Polished to the Bone
If the other studios on this list are warm and welcoming, Elegant Moves is the one that wants you to become exceptional. This is where technique lives — where the instructors break down the mechanics of a tango so precisely that you understand not just what your feet should do, but why. The rumba instruction here goes deep into timing, muscle memory, the exact pressure points that separate a competent dancer from a compelling one.
The instructor team at Elegant Moves is the real draw. These are professionals who've performed, competed, and studied. They bring something to the floor that can't be taught from a curriculum — a quality of movement, an attention to detail, a standard of excellence that elevates everything around them. Students who train here don't just learn steps. They learn to inhabit them.

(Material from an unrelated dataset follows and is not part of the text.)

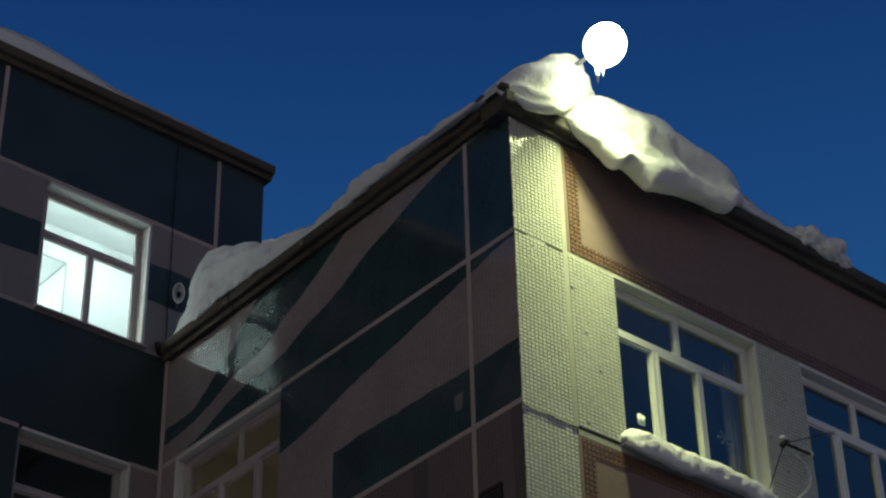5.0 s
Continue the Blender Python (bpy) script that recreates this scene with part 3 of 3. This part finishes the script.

The studio itself is elegant, as the name promises — not flashy, but refined. It's the kind of space where you instinctively straighten up a little when you walk in. That's not pressure. That's aspiration. And for dancers who want to go somewhere with this, who see ballroom as more than a Thursday night activity, Elegant Moves is where the ceiling gets higher.
The First Step Is the Only Hard One
Here's the truth nobody tells you: you will feel ridiculous at first. Your brain will fight your feet. You will step on your partner's toe. You'll wonder why you signed up for this.
And then one night — it happens differently for everyone, but it always happens — the music starts and your body does the thing your brain is still trying to learn. The frame holds. The turn happens. You're not thinking anymore. You're just dancing.
That moment is waiting for you in Richmond Hill. The studio doesn't matter as much as you think. What matters is that you walk through one of these doors and let the floor change you.